Long-haul travel creates specific nutritional challenges. Cabin pressure and recycled air increase fluid losses. Alcohol disrupts sleep architecture. Airport food tends to be high in sodium and low in the carbohydrates you need. Pack your own snacks: rice cakes, fruit, oat bars. Arrive hydrated and don't rely on the flight to keep you that way.
Walk the venue if you can on the day before the race. Understanding the physical space, including where the stations are laid out, the noise level, the floor surface, and the general atmosphere, reduces anxiety and makes your mental rehearsal more accurate. HYROX Worlds has a specific energy that's different from regional events. Exposure before race day helps.

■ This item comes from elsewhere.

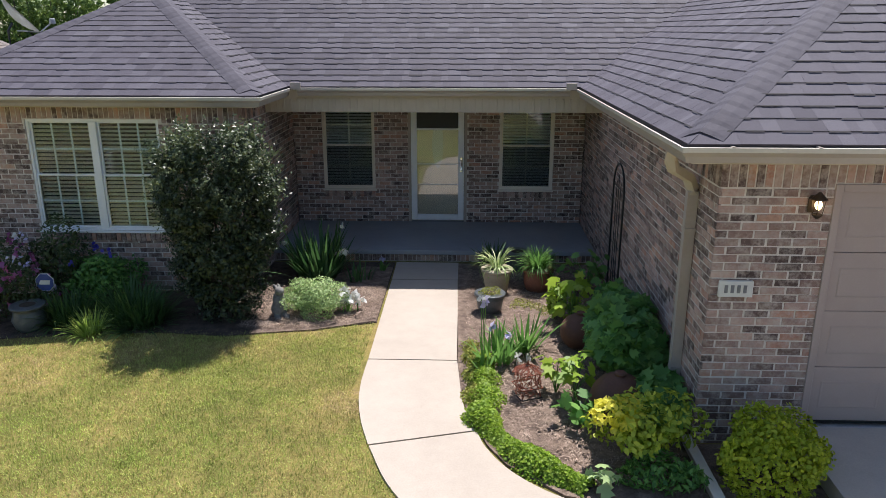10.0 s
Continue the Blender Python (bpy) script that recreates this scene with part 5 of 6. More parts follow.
p, d = blob(5000, (0, 0, 1.15), (0.50, 0.46, 0.98), rng, 6, 0.2, 0.8)
P.append(p)
D.append(d)
p, d = np.concatenate(P), np.concatenate(D)
keep = p[:, 2] > 0.05
leaves("foliage", t, M["holly"], p[keep], d[keep], 0.043, 0.026, rng, LEAF, 0.1, 0.6)
leaves("new_growth", t, M["holly_lit_tip"], np.concatenate(T), np.concatenate(TD), 0.046, 0.025, rng, LEAF, -0.4, 0.8, "glossy shoot leaves coloured paler as if sunlit")
for a in range(6):
    c, s = math.cos(a * 1.05), math.sin(a * 1.05)
    part("trunk", tube([(0.05 * c, 0.05 * s, -0.1), (0.18 * c, 0.18 * s, 0.7), (0.40 * c, 0.38 * s, 1.7)], [0.03, 0.022, 0.01], 6), M["bark"], t)

bush("lime_shrub", (-8.15, 23.42, -0.50), (0.42, 0.40, 0.34), 2600, "lime", "round yellow-green clipped shrub in the mulch", 0.05, 0.03, seed=21)
bush("lime_shrub", (-8.75, 24.75, -0.52), (0.44, 0.40, 0.36), 2600, "lime", "loose yellow-green shrub at the house corner", 0.06, 0.035, seed=22, rough=0.4)
bush("dark_shrub", (-8.05, 24.3, -0.45), (0.42, 0.35, 0.36), 2400, "azalea", "small dark green shrub at the house corner", 0.05, 0.03, seed=23)
t, rng = bush("azalea", (-6.95, 23.72, -0.42), (0.85, 0.50, 0.56), 6500, "azalea", "flowering azalea with pink and white blossoms", 0.045, 0.024, seed=24, rough=0.32)
p, d = blob(800, (0, -0.05, 0.55), (0.90, 0.54, 0.60), rng, 8, 0.3, 1.0, -0.4)
p = p[p[:, 1] < 0.2]
flowers(t, M["petal_pink"], "pink_blossom", p[:75], 0.062, rng)
flowers(t, M["petal_white"], "white_blossom", p[330:338], 0.045, rng)
flowers(t, M["petal_violet"], "mauve_blossom", p[370:415], 0.055, rng)
t, rng = bush("perennial", (-5.55, 23.95, -0.30), (0.48, 0.34, 0.36), 2600, "hydrangea", "leafy green perennial with blue flowers", 0.07, 0.035, seed=25, rough=0.4)
flowers(t, M["petal_blue"], "blue_blossom", np.array([(-0.05, -0.1, 0.83), (0.2, -0.15, 0.78), (-0.3, -0.2, 0.62), (0.02, -0.12, 0.80)]), 0.06, rng)
bush("perennial", (-6.15, 24.05, -0.30), (0.38, 0.28, 0.55), 1800, "azalea", "dark leafy perennial against the brick wall", 0.06, 0.03, seed=26, rough=0.4)


def tuft(name, at, n, length, width, mat, label, seed, lean=0.45, curl=0.9, radius=0.12, category="plant", steps=4):
    rng = np.random.default_rng(seed)
    t = thing(name, label, category, at=at)
    a, r = rng.uniform(0, 6.28, n), radius * np.sqrt(rng.random(n))
    roots = np.stack((r * np.cos(a), r * np.sin(a), np.full(n, -0.01)), 1)
    blades("foliage", t, M[mat], roots, length, width, rng, lean, curl, steps, spread=a + rng.normal(0, 0.5, n))
    return t, rng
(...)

Keep your race-eve meal familiar and proven. Stockholm will have excellent food options, but race eve is not the night to experiment with local cuisine. Whatever you've eaten before your best training races, eat that. The nutrition lessons that have worked in your prep are the ones to trust now. For context on what's been working across elite endurance athletes more broadly, 5 Nutrition Lessons From April 2026 Worth Keeping is a useful reference.
The Week Is Part of the Race
Everything from today until the gun is preparation. Taper anxiety is real, and it will tell you that you haven't done enough, that you need one more hard session, that the rest is making you soft. It's not. The fitness is locked in. What you're doing now is optimizing its expression on a single day that matters.
Trust the protocol. Protect your sleep. Eat deliberately. Rehearse the race until it feels familiar. Then go run it.